Ten years and a few days ago, I published my first blog post in this space.
That is really hard for me to believe. It makes me reflect on the way technical people who work with computer technology mark the passage of time. It seems to be an almost universal trait of technical professionals that we date ourselves using stories of our earliest computer experiences.
Cleve Moler, creator of the original MATLAB program and co-founder of The MathWorks, has an endless supply of computer stories. I particularly enjoyed one that involved a programming error in a deck of punch cards. It seems that Cleve accidentally encoded one card with a hardware instruction that powered down the computer. To make things worse (much worse), when this particular computer suffered an unexpected shutdown in the middle of a job, it would automatically rerun that job upon powering back up. As Cleve told it, the system administrators were not especially amused.

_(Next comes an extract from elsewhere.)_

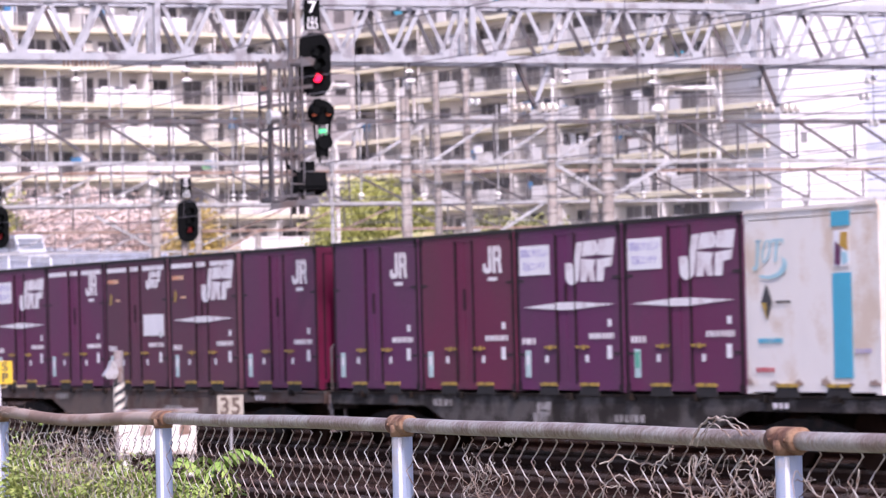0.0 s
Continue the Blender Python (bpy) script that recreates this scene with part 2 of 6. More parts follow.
    "bark": mat("grey bark", (0.12, 0.09, 0.075), 0.9, 0, 3, 0.2, 0.2),
    "fence_blue": mat("pale blue fence paint", (0.32, 0.38, 0.52), 0.5, 0.05, 12, 0.07, 0.03, (0.36, 0.35, 0.36), 0.08),
    "fence_rail": mat("flaking rail paint", (0.325, 0.295, 0.27), 0.4, 0.0, 14, 0.22, 0.25, (0.19, 0.14, 0.115), 0.42, fine=110, stretch=(1, 0.6, 0.5)),
    "rail_rust": mat("rusty brown rail paint", (0.25, 0.165, 0.125), 0.7, 0.0, 12, 0.25, 0.08, (0.34, 0.27, 0.23), 0.4, fine=60, stretch=(1, 0.25, 1)),
    "fence_rust": mat("rusty fitting", (0.15, 0.070, 0.043), 0.85, 0.1, 25, 0.4, 0.4, (0.26, 0.16, 0.10), 0.4),
    "mesh_wire": mat("zinc-bright mesh wire", (0.54, 0.515, 0.49), 0.45, 0.0, 20, 0.2, 0, (0.28, 0.20, 0.16), 0.30),
    "brown_wire": mat("dark brown mesh wire", (0.10, 0.065, 0.052), 0.7, 0.0, 20, 0.3, 0, (0.28, 0.23, 0.20), 0.25),
    "facade": mat("pale render wall", (0.80, 0.77, 0.77), 0.85, 0, 0.3, 0.08, 0, (0.64, 0.60, 0.60), 0.3),
    "seal": mat("dark rubber seal", (0.030, 0.011, 0.020), 0.9, 0, 5, 0.2, spec=0.05),
    "parapet": mat("white balcony panel", (0.84, 0.82, 0.83), 0.7, 0, 0.4, 0.05, rand=0.06),
    # darker copy of the parapet white, the right wing's shade painted in
    "parapet_shade": mat("balcony panel with shade in its white", (0.64, 0.625, 0.635), 0.7, 0, 0.4, 0.06, rand=0.12),
    "band": mat("pale yellow slab edge", (0.76, 0.71, 0.55), 0.8, 0, 0.3, 0.08, 0, (0.66, 0.61, 0.48), 0.3),
    "window": mat("dark window glass", (0.13, 0.12, 0.13), 0.3, 0, 0.5, 0.3, rand=0.75),
    "windscreen": mat("reflecting windscreen glass", (0.20, 0.22, 0.25), 0.12, 0, 0.5, 0.1, spec=0.8),
    "winframe": mat("window frame", (0.30, 0.29, 0.30), 0.5, 0.4, 1, 0.1),
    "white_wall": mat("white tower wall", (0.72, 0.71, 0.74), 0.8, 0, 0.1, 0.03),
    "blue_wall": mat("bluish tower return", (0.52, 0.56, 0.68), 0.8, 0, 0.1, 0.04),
    # darker than the facade: the corner's shade is put into this grey
    "tower_wall": mat("stair tower wall, shade in its grey", (0.36, 0.34, 0.35), 0.85, 0, 0.3, 0.1, 0, (0.27, 0.25, 0.26), 0.3),
    "roof_tile": mat("orange roof tiles", (0.29, 0.125, 0.06), 0.8, 0, 2, 0.15, 0.1),
    "roof_brown": mat("brown roof tiles", (0.16, 0.085, 0.07), 0.8, 0, 2, 0.15, 0.1),
    "roof_grey": mat("grey roof sheet", (0.20, 0.205, 0.22), 0.7, 0, 1, 0.1),
    "house_wall": mat("grey siding", (0.40, 0.41, 0.44), 0.8, 0, 1, 0.08),
    "house_dark": mat("dark siding", (0.06, 0.065, 0.09), 0.7, 0, 1, 0.1),
    "guard": mat("white guard fence", (0.74, 0.76, 0.84), 0.55, 0, 1, 0.06, 0, (0.6, 0.6, 0.65), 0.3),
    "car_white": mat("white car paint", (0.56, 0.59, 0.64), 0.25, 0, 1, 0.02),
    "car_teal": mat("teal car paint", (0.20, 0.42, 0.42), 0.25, 0, 1, 0.02),
    "car_blue": mat("blue truck paint", (0.05, 0.14, 0.40), 0.3, 0, 1, 0.03),
    "tyre": mat("tyre rubber", (0.02, 0.02, 0.02), 0.8, 0, 5, 0.1),
    "sign_yellow": mat("yellow sign", (0.70, 0.48, 0.03), 0.5, 0, 9, 0.05),
    "sign_white": mat("cream sign board", (0.44, 0.41, 0.35), 0.6, 0, 9, 0.1, 0, (0.32, 0.29, 0.24), 0.3),
    "asphalt": mat("asphalt", (0.06, 0.06, 0.062), 0.9, 0, 2, 0.2, 0.1),
    "net": mat("grey-green netting", (0.30, 0.31, 0.285), 0.7, 0.1, 2, 0.2),
    "crate": mat("red crate", (0.40, 0.08, 0.05), 0.6, 0, 4, 0.15),
    "mint": mat("mint green cloth", (0.30, 0.72, 0.36), 0.7, 0, 3, 0.05),
    "red_on": glow("lit red lens", (1.0, 0.015, 0.05), 2.6),
    "red_dim": glow("dim red lens", (0.30, 0.02, 0.02), 0.06),
    "amber_dim": glow("dim amber lens", (0.6, 0.14, 0.06), 0.3),
    "train_green": mat("green stripe paint", (0.05, 0.35, 0.22), 0.4, 0, 1, 0.05),
    "train_silver": mat("stainless train side", (0.50, 0.53, 0.52), 0.35, 0.5, 1, 0.05),
}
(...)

So how old am I? Well, the first computer game I ever played was a text-based Star Trek program in which “E” represented the USS Enterprise, “K” represented a Klingon ship, and “B” represented a star base. I played it on an IBM 5100 at my father’s office. I learned to program in high school using a teletype printer terminal connected to the county school system’s mainframe, which was located about 15 miles away. I used it to program (in Basic, using variable names like $A3) an eight-queens solver for a math fair. As a freshman at Georgia Tech, I wrote Fortran code using a line editor on a terminal connected to the campus mainframe via a 300 bits per second acoustically coupled modem. My first word processing program was Volkswriter, which I used on an IBM PC that had only floppy disk drives, no hard drive!